HIS 23-foot high thumbs-up caught out many with its irony, including the London mayor.

David Shrigley, a Glasgow-based artist whose pictures and sculptures are known for their mordant humour, has had his protruding artwork adorn the Fourth Plinth in London's Trafalgar Square, a prime site in the UK capital, since last year. On Tuesday he, and the rest of the art world, will discover whose work succeeds his raised digit.

Shrigley said landing the Fourth Plinth commission made up for not winning the 2013 Turner Prize, for which he was nominated. Five artworks have been nominated to replace his, with two to be chosen this week

London mayor Sadiq Khan was one of those quick to take the Shrigley sculpture at face value and, after the formal unveiling of the piece, he told waiting reporters he thought it represented London’s post-Brexit attitude.

But the artist – who also designed the discomfiting Partick Thistle mascot Kingsley – revealed there was more to the piece than the obvious. He said his work, titled Really Good, was "slightly satirical but also serious at the same time".

Now, whipped cream covered in parasites, an empty white robe and a recreation of a sculpture destroyed by ISIS are among the new proposals for a work for the Fourth Plinth.

Artists Huma Bhabha, Damián Ortega, Heather Phillipson, Michael Rakowitz and Raqs Media Collective are in the running for it.

Two of the five will be selected and will have their works unveiled in Trafalgar Square in 2018 and 2020. The winning commissions will follow on from the current sculpture by Shrigley which will stay on the plinth until March 2018.

The new proposals include Untitled by Huma Bhabha, described as "an imposing figure, the scale reflecting a modern comic sci-fi movie".

Also in the running is High Way by Damián Ortega, a playful and precarious construction of a truck, oil cans, scaffold and a ladder, while THE END by Heather Phillipson explores the extremes of shared experience, from commemorations and celebrations to mass protests, all while being observed by a drone’s camera.

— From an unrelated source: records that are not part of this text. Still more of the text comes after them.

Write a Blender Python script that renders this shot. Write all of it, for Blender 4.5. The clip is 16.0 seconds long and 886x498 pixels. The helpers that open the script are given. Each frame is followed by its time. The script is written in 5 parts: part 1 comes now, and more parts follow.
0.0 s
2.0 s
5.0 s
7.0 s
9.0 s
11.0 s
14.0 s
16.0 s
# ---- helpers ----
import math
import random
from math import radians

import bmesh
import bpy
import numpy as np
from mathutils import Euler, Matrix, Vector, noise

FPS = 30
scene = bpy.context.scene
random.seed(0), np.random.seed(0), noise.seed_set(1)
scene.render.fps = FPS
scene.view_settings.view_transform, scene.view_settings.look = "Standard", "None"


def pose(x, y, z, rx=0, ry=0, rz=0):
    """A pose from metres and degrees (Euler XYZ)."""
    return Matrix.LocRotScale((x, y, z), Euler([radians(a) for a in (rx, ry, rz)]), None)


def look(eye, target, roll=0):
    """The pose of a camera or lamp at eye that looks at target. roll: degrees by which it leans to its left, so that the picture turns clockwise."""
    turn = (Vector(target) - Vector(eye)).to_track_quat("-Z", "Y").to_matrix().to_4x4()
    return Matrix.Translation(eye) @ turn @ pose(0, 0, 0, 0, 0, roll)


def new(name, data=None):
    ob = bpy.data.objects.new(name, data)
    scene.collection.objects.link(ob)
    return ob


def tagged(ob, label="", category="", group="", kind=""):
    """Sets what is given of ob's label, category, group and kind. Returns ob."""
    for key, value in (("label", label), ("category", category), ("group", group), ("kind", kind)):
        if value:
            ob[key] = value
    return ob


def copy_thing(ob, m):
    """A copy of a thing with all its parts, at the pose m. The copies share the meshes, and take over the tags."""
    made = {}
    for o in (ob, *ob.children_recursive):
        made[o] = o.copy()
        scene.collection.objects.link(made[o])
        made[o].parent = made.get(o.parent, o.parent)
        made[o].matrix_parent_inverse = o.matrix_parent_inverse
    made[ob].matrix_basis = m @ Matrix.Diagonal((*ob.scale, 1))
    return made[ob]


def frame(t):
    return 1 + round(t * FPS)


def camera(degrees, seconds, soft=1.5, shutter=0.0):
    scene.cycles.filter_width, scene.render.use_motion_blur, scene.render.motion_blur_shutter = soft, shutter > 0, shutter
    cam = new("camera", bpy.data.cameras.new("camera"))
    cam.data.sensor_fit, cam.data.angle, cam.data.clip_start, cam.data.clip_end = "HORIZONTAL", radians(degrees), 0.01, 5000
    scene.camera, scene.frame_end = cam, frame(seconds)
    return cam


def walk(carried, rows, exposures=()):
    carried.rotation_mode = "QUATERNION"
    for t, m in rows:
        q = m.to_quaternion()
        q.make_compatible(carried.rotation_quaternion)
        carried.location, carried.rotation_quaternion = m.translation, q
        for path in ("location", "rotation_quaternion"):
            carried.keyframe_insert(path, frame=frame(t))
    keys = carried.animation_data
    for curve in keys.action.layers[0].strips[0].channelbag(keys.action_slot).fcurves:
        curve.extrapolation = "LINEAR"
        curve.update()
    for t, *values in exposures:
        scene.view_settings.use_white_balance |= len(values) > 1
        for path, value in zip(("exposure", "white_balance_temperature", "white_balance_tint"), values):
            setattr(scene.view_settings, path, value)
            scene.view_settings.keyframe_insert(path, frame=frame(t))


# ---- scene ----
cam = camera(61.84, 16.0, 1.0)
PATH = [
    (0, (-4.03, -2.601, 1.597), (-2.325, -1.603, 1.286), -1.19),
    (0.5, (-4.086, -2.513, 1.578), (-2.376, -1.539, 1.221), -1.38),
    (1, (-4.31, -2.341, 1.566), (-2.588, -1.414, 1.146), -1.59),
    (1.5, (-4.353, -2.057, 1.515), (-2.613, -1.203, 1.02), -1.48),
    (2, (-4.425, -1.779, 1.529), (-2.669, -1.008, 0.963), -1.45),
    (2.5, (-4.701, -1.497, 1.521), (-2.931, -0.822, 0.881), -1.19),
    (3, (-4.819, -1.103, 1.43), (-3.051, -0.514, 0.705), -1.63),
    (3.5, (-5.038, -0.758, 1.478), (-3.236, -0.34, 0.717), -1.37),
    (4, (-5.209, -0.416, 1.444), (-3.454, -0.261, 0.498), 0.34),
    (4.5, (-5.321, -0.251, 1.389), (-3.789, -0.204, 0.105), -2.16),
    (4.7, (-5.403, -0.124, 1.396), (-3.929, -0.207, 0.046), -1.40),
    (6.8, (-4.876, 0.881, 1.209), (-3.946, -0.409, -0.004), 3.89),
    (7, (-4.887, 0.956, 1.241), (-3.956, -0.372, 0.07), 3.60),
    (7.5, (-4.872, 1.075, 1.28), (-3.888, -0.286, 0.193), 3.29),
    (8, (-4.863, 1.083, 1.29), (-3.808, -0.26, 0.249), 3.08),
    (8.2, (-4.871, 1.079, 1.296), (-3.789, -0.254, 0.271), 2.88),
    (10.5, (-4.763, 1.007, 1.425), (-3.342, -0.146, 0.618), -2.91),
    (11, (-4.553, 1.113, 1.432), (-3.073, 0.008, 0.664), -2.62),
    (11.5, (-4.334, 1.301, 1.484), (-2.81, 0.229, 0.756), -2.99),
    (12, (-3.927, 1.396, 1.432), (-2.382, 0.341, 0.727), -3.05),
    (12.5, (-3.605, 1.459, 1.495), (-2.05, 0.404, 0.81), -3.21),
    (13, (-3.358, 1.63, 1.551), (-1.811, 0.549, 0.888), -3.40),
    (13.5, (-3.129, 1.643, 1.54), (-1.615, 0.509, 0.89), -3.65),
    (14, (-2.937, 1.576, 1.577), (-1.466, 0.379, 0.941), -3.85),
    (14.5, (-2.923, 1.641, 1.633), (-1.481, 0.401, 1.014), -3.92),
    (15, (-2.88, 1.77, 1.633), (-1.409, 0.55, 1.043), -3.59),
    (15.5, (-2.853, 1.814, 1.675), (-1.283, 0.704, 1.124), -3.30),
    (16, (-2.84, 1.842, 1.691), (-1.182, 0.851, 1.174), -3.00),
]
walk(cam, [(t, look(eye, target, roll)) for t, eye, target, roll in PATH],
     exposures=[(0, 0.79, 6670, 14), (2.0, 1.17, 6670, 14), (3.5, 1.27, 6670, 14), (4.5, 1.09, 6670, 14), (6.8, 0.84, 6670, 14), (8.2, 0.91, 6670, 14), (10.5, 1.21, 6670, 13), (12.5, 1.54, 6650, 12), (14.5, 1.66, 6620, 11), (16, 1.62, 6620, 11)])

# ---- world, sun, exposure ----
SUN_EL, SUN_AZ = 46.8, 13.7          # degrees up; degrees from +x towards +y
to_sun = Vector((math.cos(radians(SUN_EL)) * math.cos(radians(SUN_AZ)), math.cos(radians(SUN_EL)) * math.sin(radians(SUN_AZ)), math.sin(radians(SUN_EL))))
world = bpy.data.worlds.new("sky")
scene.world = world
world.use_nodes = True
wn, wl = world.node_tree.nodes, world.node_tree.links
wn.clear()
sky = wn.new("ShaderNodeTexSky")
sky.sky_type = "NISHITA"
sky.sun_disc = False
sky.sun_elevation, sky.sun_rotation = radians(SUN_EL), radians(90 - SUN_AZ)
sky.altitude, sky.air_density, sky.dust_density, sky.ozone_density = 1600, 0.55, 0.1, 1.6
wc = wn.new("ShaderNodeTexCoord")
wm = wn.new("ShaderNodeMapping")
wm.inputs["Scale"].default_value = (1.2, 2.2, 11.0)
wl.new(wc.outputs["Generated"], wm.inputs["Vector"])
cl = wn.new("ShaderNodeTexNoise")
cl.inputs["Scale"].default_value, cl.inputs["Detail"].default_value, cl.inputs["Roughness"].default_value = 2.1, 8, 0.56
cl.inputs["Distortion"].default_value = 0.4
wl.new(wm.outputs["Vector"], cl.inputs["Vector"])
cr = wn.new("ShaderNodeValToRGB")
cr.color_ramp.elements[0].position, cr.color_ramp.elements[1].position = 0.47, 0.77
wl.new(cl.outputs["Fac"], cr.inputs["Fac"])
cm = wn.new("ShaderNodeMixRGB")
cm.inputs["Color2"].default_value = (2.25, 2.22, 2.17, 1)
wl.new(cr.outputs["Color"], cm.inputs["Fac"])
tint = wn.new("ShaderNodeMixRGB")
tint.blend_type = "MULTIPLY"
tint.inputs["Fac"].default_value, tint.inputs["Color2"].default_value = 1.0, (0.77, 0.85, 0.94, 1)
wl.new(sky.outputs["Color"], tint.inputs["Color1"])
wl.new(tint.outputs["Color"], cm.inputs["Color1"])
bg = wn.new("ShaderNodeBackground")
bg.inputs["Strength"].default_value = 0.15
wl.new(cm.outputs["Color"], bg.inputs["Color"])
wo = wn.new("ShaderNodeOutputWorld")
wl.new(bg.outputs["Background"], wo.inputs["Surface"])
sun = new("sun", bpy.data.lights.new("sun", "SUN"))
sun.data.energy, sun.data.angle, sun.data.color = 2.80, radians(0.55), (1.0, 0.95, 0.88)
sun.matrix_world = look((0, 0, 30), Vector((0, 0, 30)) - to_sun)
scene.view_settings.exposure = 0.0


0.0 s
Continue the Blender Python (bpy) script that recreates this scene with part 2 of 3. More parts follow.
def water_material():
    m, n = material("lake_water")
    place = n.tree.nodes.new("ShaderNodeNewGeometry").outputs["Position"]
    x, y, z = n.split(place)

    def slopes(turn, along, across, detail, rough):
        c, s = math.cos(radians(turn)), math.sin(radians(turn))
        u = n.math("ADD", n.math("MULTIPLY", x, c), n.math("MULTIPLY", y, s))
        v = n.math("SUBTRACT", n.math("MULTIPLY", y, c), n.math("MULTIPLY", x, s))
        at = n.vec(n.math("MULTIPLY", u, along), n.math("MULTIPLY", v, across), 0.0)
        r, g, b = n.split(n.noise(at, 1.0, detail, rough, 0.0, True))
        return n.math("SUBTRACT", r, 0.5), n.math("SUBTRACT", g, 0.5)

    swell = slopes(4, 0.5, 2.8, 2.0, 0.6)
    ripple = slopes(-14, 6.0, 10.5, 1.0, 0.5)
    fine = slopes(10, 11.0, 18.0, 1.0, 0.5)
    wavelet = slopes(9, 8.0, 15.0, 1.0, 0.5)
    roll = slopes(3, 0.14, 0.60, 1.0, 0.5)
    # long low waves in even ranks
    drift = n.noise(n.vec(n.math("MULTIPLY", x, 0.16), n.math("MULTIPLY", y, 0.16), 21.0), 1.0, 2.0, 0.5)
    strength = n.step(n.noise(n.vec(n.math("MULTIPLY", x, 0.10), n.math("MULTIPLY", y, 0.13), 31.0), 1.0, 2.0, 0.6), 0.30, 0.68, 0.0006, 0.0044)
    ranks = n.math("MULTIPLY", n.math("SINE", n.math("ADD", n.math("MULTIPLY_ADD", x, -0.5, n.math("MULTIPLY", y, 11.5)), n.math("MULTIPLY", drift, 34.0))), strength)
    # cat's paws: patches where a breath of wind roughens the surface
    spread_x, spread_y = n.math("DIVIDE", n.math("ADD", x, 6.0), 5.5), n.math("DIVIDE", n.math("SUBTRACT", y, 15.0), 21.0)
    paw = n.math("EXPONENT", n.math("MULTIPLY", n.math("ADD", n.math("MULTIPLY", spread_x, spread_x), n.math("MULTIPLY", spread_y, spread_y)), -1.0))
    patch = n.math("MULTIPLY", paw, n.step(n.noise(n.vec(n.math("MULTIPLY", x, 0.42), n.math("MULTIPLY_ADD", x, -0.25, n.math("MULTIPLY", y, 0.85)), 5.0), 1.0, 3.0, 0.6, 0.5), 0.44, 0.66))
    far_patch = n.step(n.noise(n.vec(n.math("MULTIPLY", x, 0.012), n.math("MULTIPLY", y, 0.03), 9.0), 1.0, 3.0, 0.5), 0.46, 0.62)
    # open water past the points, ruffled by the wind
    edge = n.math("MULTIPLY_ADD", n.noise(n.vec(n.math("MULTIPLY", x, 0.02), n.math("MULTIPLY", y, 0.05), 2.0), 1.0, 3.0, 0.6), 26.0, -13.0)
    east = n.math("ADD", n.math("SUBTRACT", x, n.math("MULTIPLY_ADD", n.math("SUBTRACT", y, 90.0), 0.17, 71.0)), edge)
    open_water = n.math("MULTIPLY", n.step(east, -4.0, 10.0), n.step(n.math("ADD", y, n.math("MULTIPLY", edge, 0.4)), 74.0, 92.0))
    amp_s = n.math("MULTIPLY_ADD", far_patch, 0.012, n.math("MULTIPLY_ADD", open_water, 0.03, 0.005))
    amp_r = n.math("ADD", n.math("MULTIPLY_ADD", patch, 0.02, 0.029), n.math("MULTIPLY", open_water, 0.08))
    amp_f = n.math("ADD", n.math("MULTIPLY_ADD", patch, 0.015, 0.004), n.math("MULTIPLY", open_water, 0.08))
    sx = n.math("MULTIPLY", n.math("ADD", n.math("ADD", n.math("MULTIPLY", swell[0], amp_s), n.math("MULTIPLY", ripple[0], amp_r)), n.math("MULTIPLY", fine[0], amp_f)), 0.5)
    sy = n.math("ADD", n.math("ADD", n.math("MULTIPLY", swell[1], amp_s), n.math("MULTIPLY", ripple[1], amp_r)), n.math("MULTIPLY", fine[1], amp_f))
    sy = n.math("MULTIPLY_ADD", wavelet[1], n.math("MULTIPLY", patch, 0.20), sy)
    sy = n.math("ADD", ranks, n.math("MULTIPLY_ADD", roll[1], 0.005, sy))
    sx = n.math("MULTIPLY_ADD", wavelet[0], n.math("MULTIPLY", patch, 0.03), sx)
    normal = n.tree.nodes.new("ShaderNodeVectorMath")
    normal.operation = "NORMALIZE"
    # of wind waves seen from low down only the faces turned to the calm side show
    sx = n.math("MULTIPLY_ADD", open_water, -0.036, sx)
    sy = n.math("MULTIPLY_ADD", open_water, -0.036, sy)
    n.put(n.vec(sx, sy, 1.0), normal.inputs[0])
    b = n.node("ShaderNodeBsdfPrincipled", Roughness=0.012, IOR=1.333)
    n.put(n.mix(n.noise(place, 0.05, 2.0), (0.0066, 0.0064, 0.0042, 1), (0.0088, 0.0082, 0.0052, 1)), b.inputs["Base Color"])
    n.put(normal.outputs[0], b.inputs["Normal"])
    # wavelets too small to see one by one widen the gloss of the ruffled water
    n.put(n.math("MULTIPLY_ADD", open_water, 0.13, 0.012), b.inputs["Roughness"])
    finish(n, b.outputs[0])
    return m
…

The Invisible Enemy Should Not Exist by Michael Rakowitz, a recreation of the Lamassu, a winged bull and protective deity which was destroyed by ISIS in 2015 and the The Emperor’s Old Clothes by Raqs Media Collective "explores how power can be both present and absent in sculpture".

The Fourth Plinth is described as the smallest but most prominent sculpture park in the world.

Funded by the Mayor of London with support from Arts Council England, the programme invites world-class artists to make astonishing new works for Trafalgar Square. An established icon for London, it is said to bring out the art critic in everyone.

Khan said: "The Fourth Plinth reflects the best of London in so many ways – it is inventive, pioneering, surprising and a source of delight, discussion and debate for millions of Londoners and visitors from across the world.”

Ekow Eshun, chair of the Fourth Plinth Commissioning Group, said: “The strength of the work displayed underlines the Fourth Plinth programme as a leading public art commission on the international cultural landscape."